- Location within Lebanon
- Location: Nabatieh, Lebanon
- Date: 16 October 2024
- Target: Municipal council
- Attack type: Airstrikes, massacre
- Deaths: 16+ municipality staff (including the mayor)
- Injured: 52+
- Perpetrator: Israel Defense Forces

= Attack on Nabatieh municipal council =

2024 Israeli air raid

On 16 October 2024, one hour after issuing an evacuation notice, the Israel Defense Forces targeted a meeting of the municipal council of Nabatieh in Lebanon and struck it with 10 airstrikes, killing at least 16 municipality staff, including the mayor of Nabatieh, and injuring more than 52. Lebanon accused Israel of carrying out a massacre, but Israel responded by saying they were targeting military targets.

== Background ==
On 1 October 2024, Israel invaded Southern Lebanon in an escalation of the ongoing Israel–Hezbollah conflict, a spillover. This was a result of major attacks that occurred month prior.

In September 2024, the Israel Defense Forces launched a series of airstrikes across Lebanon, sparking significant controversy.

== Airstrike ==
Israel had issued an evacuation notice for the building one hour the airstrike took place.

Israel conducted ten airstrikes on the municipal headquarters in Nabatieh, while municipal staff were having a meeting inside and co-ordinating aid for civilians remaining in the town. The airstrike killed at least 16 municipality staff, including the mayor of Nabatieh, Ahmad Kahil, and injured at least 52 others. The governor of Nabatieh Governorate reported that the death toll could increase as the rubble was still being searched.
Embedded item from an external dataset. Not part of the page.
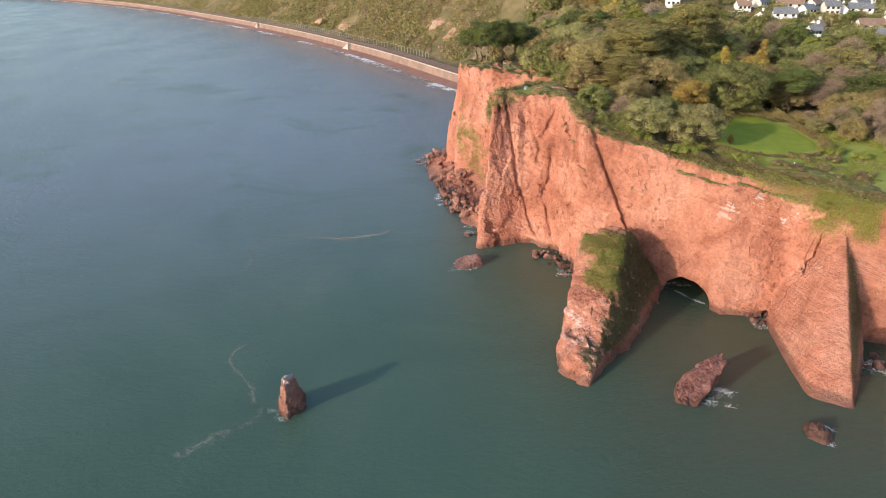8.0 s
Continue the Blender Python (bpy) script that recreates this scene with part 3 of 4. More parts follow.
def foam_ring(cx, cy, rx, ry, reach, label, swing=0.0):
    r = np.random.RandomState(int(abs(cx * 7 + cy * 3)))
    turns = np.linspace(0, 2 * np.pi, 49)
    wob = 1 + 0.25 * np.sin(turns * 2 + r.rand() * 6) + 0.12 * np.sin(turns * 5 + r.rand() * 6)
    pull = 1 + 0.9 * np.maximum(np.cos(turns - swing), 0)
    rows = [[(cx + (rx + reach * f * w * u) * math.cos(a), cy + (ry + reach * f * w * u) * math.sin(a)) for f in (-0.5, 0.15, 0.5, 1.0)]
            for a, w, u in zip(turns, wob, pull)]
    ob = new("foam", foam_mesh("foam", rows, (0.8, 0.75, 0.5, 0.0), white_foam))
    return tagged(ob, label, "foam", "foam round the rocks", "stuff")


foam_ring(-27.7, 91.4, 1.9, 2.7, 1.0, "white foam washing round the pinnacle", math.pi)
foam_ring(48.5, 95.0, 2.6, 1.6, 2.2, "white foam breaking against the slanting slab", -0.3)
foam_ring(64.6, 84.6, 1.5, 1.9, 1.2, "white foam breaking on the low rock", 0.2)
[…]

Israel claimed to have attacked "Hezbollah targets", including "military buildings, military headquarters and munitions warehouses".

== Reactions ==
Lebanese prime minister Najib Mikati condemned the attack and said that it "intentionally targeted a meeting of the municipal council to discuss the city's service and relief situation".

The United Nations Special Coordinator for Lebanon, Jeanine Hennis-Plasschaert, said that civilian suffering in Lebanon is reaching an unprecedented level, and stressed that "civilians and civilian infrastructure must be protected at all times".

Mathew Miller, the spokesman for the US State Department said “We understand that Hezbollah does operate at times from...civilian homes...So Israel does have a right to go after those legitimate targets, but they need to do so in a way that protects...civilians.”